§ **WHAT NEEDS TO BE DONE**: Write out every line below that includes the word "Blender".
* Begin DATA FOR THIS TASK *
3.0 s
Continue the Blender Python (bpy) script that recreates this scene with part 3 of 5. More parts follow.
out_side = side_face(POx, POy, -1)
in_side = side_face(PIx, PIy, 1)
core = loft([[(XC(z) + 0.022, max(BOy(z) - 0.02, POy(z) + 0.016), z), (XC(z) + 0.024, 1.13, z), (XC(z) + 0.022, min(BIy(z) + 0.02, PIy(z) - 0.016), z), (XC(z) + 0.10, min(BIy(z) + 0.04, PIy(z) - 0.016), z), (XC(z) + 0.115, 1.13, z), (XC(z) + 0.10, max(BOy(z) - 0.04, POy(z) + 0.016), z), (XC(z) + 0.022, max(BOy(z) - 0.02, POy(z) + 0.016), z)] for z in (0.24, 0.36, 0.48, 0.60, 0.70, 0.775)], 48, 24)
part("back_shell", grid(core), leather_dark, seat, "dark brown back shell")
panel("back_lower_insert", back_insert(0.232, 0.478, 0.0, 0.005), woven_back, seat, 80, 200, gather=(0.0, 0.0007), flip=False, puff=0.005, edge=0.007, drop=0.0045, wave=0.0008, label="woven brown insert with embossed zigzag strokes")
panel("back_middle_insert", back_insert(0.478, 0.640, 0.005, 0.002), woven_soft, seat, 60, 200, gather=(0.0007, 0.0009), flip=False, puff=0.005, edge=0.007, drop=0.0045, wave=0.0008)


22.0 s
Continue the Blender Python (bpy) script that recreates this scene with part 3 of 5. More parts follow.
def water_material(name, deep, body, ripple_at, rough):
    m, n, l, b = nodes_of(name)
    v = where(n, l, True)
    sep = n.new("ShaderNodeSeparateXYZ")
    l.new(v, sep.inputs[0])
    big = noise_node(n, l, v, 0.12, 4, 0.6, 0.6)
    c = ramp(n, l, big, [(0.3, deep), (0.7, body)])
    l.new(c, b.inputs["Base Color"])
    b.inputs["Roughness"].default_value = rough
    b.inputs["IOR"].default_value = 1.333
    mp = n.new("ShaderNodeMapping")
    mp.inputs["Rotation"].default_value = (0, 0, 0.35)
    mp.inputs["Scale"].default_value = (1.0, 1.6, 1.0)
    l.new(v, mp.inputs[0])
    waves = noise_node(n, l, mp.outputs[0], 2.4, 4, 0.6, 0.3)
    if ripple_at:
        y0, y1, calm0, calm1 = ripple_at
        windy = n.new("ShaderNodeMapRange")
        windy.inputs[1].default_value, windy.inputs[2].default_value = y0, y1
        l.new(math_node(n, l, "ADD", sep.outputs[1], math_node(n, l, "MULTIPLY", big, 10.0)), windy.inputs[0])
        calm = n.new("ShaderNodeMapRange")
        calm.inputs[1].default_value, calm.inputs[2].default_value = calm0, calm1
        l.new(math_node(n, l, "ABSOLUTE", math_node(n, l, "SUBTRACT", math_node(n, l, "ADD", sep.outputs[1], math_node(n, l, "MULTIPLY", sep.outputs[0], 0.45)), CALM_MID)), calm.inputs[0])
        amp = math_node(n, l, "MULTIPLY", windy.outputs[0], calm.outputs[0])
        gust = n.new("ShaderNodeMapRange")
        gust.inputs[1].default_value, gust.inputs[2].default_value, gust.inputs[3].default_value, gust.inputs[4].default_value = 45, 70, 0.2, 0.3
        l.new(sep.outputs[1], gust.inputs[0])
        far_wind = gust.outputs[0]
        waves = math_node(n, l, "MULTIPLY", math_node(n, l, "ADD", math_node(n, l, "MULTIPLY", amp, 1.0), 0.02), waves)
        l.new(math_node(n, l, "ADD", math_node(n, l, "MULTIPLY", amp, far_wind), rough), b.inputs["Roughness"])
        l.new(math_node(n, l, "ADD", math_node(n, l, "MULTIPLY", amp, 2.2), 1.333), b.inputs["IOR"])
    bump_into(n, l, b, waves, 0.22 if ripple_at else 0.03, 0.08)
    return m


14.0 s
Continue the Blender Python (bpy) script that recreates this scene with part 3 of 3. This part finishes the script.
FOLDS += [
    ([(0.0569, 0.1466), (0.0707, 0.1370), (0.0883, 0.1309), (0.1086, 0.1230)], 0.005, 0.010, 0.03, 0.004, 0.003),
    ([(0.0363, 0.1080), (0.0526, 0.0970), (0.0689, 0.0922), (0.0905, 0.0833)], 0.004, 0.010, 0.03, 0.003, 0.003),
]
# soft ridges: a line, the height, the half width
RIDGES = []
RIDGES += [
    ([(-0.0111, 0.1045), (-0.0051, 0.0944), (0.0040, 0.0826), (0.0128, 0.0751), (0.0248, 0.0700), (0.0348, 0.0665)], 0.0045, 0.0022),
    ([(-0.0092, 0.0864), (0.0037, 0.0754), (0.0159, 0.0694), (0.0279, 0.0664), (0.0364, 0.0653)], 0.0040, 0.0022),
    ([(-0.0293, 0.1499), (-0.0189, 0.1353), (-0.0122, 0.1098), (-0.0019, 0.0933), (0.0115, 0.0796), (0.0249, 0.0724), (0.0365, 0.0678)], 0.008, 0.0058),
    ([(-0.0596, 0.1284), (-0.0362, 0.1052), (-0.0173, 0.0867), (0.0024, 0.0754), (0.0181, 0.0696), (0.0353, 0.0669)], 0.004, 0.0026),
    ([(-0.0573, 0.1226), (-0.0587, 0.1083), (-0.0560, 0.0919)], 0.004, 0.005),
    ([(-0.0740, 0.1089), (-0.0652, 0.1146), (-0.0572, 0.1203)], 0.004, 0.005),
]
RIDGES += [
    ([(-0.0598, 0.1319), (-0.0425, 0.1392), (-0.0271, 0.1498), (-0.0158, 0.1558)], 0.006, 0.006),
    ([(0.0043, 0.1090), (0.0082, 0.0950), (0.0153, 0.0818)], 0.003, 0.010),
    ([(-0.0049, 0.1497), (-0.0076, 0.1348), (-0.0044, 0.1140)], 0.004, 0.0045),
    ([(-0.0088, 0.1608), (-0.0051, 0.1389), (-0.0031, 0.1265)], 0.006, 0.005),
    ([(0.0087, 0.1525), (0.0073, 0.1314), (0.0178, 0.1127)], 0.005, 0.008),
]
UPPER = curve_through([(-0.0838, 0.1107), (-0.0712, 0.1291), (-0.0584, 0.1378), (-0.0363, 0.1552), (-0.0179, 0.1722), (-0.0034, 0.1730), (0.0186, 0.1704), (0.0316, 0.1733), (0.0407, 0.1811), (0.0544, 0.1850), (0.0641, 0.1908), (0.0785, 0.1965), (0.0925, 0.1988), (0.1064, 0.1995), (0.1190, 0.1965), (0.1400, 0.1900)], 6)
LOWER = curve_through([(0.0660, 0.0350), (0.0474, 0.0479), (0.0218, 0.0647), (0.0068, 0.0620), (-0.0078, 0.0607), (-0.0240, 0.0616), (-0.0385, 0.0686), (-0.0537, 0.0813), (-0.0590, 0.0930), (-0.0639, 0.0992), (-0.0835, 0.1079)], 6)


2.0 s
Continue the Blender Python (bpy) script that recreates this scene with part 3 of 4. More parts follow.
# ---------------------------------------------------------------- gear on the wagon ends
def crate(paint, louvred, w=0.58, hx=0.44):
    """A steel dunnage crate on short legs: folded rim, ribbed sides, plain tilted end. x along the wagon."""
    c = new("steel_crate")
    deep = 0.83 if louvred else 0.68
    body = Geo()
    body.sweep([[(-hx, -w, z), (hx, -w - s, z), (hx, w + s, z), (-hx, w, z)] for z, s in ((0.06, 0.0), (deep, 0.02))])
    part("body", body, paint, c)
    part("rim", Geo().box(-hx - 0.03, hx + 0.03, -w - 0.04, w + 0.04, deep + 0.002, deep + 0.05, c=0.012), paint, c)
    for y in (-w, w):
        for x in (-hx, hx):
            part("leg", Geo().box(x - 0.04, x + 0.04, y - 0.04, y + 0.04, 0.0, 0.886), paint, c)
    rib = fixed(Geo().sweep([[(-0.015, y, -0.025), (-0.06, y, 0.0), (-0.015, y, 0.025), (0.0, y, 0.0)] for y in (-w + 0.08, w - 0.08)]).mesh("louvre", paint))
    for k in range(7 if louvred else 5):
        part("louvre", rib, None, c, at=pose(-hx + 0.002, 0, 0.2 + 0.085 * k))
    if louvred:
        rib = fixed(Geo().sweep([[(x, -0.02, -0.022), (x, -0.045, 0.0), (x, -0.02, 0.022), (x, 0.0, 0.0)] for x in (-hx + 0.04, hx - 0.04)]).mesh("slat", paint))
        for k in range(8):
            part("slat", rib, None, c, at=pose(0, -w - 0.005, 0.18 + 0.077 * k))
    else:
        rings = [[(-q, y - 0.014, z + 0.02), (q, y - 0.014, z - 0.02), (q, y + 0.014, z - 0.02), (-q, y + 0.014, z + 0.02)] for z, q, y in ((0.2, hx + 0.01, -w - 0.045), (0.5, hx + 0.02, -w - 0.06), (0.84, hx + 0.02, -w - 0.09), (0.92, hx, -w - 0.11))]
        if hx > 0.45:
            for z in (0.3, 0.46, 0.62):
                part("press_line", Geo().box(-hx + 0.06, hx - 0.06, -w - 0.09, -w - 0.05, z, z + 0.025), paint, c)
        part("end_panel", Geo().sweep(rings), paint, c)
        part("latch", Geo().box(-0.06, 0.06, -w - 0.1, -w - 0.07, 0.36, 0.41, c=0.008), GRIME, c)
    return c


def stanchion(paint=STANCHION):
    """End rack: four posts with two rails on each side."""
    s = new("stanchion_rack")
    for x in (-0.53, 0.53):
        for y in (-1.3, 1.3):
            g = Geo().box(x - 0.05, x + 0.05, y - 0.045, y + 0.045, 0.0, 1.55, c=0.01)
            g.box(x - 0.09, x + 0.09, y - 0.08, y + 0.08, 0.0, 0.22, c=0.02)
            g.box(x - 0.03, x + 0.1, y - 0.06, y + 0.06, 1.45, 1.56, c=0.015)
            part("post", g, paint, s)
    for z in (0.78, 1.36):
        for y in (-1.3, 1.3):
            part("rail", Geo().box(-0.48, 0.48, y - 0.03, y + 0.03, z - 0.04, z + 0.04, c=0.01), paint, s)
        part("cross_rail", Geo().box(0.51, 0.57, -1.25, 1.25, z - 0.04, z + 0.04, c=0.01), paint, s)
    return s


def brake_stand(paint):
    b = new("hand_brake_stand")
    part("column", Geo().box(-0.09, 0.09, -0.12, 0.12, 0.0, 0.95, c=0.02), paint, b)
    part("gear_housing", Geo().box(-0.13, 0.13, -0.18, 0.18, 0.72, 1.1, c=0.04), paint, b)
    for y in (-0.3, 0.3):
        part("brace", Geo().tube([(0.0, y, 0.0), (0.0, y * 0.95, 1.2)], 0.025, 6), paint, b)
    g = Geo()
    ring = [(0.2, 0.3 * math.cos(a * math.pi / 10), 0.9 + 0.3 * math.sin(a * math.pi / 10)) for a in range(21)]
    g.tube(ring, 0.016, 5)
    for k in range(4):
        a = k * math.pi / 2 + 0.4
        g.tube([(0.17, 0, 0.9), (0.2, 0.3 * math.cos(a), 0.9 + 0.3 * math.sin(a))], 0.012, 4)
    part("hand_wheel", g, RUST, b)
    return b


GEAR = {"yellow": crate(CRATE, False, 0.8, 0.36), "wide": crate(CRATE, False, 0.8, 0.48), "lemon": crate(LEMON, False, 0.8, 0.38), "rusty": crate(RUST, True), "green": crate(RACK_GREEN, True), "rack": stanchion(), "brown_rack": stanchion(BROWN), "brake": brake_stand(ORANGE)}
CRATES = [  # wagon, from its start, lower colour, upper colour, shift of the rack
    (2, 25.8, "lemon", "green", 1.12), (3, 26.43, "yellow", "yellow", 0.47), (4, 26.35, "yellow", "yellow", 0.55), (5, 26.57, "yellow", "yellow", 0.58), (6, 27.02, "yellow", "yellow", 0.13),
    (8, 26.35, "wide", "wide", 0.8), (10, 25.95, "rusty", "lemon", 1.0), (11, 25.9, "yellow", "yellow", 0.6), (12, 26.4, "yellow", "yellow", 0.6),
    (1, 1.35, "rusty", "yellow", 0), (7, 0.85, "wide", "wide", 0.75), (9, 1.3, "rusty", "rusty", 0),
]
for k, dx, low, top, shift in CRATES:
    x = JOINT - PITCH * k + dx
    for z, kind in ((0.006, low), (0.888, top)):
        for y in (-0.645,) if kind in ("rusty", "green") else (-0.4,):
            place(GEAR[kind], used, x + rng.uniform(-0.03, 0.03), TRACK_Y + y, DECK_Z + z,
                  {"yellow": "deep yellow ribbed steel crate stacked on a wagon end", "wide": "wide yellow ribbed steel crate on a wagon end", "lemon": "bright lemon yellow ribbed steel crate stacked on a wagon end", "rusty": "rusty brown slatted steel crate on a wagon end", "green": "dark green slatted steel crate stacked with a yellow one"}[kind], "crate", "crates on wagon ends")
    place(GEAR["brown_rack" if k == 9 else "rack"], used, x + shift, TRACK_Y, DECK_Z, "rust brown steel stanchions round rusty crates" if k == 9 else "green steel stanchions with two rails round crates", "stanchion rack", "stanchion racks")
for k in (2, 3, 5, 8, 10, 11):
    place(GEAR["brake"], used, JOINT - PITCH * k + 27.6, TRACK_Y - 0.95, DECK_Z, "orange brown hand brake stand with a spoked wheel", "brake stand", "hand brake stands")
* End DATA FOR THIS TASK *
§ **RESULT OF THIS TASK**:
Continue the Blender Python (bpy) script that recreates this scene with part 3 of 5. More parts follow.
Continue the Blender Python (bpy) script that recreates this scene with part 3 of 5. More parts follow.
Continue the Blender Python (bpy) script that recreates this scene with part 3 of 3. This part finishes the script.
Continue the Blender Python (bpy) script that recreates this scene with part 3 of 4. More parts follow.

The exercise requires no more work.